The ATM Dynamic and Identity

For submissives who engage heavily with the human ATM dynamic, it can become part of their identity. They’re “an ATM.”

This can be empowering: If “being an ATM” gives you a clear sense of purpose and structure, the identity can be psychologically useful. This can be limiting: If you can’t imagine being treated any other way, the identity has become a cage. You’ve reduced yourself to a single function.

The healthiest approach is: “I engage with the ATM dynamic because it serves specific needs, but I’m a person who does this, not a machine that exists to do this.”

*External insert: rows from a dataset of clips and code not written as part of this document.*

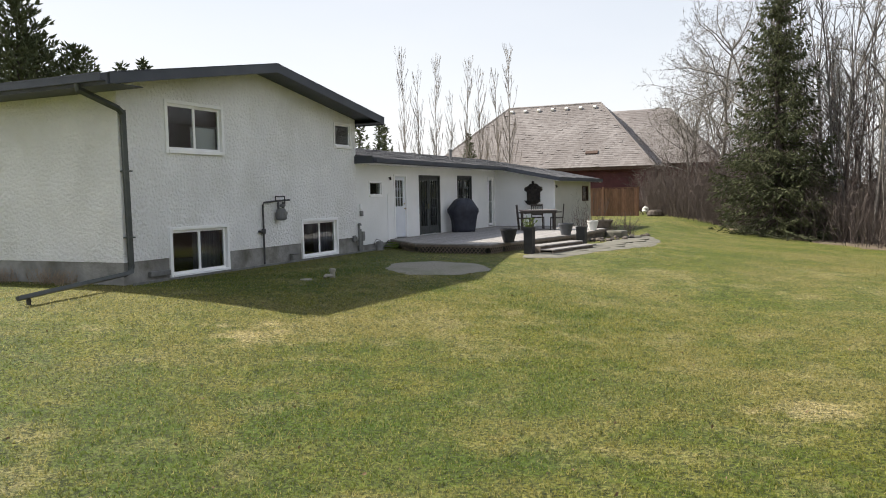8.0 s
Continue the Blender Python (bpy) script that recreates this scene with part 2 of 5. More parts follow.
M_FRENCH = mat("weathered_dark_paint", (0.045, 0.05, 0.05), (0.075, 0.08, 0.078), scale=6, rough=0.55, bump=0.15)
M_DECK = mat("grey_deck_board", (0.21, 0.197, 0.188), (0.33, 0.312, 0.298), scale=5, rough=0.85, bump=0.4, bump_scale=30, stretch=(6, 1, 6), vary=0.12)
M_TABLE = mat("worn_grey_tabletop", (0.10, 0.09, 0.085), (0.18, 0.165, 0.155), scale=6, rough=0.7, bump=0.3, stretch=(1, 6, 1))
M_LATTICE = mat("lattice_wood", (0.15, 0.12, 0.095), (0.22, 0.18, 0.145), scale=5, rough=0.85, bump=0.2, vary=0.15)
M_FENCE = mat("cedar_fence", (0.125, 0.064, 0.038), (0.20, 0.108, 0.064), scale=4, rough=0.8, bump=0.3, bump_scale=30, stretch=(6, 6, 0.6), vary=0.22)
M_STEEL = mat("grey_painted_pipe", (0.17, 0.17, 0.17), (0.24, 0.24, 0.235), scale=6, rough=0.5, bump=0.1, metal=0.3)
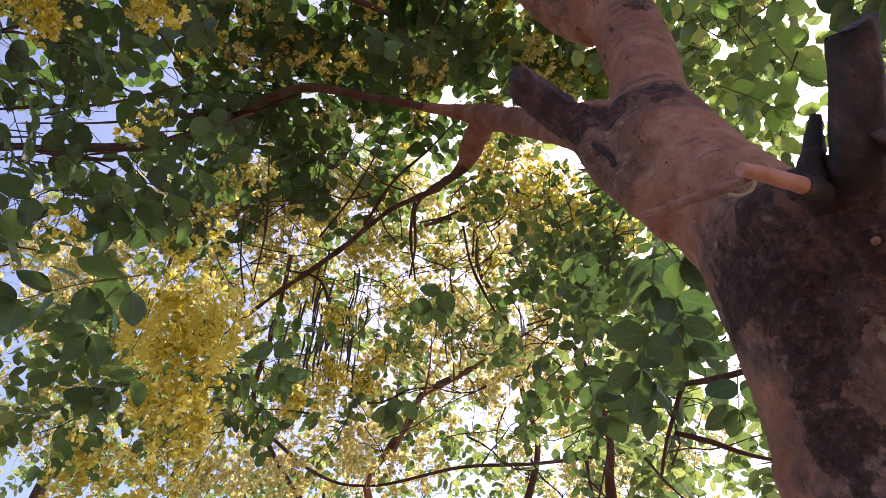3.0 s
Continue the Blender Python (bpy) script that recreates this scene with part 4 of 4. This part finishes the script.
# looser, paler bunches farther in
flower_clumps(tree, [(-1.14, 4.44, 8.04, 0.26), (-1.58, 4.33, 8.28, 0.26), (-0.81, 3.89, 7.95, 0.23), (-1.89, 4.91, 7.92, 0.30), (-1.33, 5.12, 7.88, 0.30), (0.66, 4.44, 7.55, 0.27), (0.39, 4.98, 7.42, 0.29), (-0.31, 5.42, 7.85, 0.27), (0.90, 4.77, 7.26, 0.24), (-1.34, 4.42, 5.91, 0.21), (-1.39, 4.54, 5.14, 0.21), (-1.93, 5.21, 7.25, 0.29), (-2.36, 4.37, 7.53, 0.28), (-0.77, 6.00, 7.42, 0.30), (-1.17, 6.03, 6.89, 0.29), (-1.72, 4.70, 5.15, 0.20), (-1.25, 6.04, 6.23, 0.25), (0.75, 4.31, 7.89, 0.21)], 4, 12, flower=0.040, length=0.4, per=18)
flower_clumps(tree, [(-1.51, 2.92, 7.23, 0.19), (-1.06, 2.99, 7.28, 0.18), (-2.14, 2.89, 6.59, 0.19), (-0.86, 1.65, 7.63, 0.15), (-1.37, 1.32, 7.22, 0.18), (-1.47, 2.20, 6.91, 0.13), (-0.42, 2.35, 6.99, 0.09), (-0.29, 2.42, 6.96, 0.07), (0.74, 2.44, 6.87, 0.18), (0.56, 2.21, 7.00, 0.16), (0.91, 2.55, 6.78, 0.16), (0.14, 2.85, 6.96, 0.14), (-1.73, 1.79, 6.99, 0.13), (-1.94, 2.14, 6.80, 0.13), (0.05, 1.48, 7.29, 0.13), (0.40, 1.43, 7.28, 0.13), (1.65, 2.01, 6.25, 0.12), (1.73, 2.16, 6.15, 0.11), (1.39, 1.08, 6.64, 0.13)], 2, 9, flower=0.037, length=0.32, per=16, material=PALE_PETAL)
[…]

For Dominants: How to Engage with ATM Subs Ethically

If you’re a dominant considering engaging with submissives who want the human ATM dynamic:

  • Understand you are providing a specific form of objectification that serves the submissive’s psychological needs.
  • Be consistent. Commit to the script.
  • Have meta-conversations outside the dynamic to discuss boundaries.
  • Don’t let the script prevent you from noticing genuine harm or distress.
  • Respect the performance without believing it.

Final Thoughts

The human ATM dynamic represents one of the purest forms of objectification in financial domination. You’re not a degraded person. You’re a machine that dispenses cash.

For some people, this complete removal of personhood is exactly what makes financial submission satisfying. No complexity. No emotional weight. Just pure function. The mechanical language reinforces that you’re being treated as a specific, familiar object.

This dynamic works when it’s consensual, boundaried, and serving real psychological needs for functional clarity and transactional interaction. It becomes harmful when the objectification stops being performance and starts being belief.

If you’re drawn to the human ATM dynamic, understand what you’re seeking: absolute functional objectification. And if that genuinely serves your psychology, then the ATM dynamic is a valid, meaningful form of financial submission.

Just remember: even ATMs can be taken out of service for maintenance. And you—unlike a real ATM—have the right to say when that needs to happen.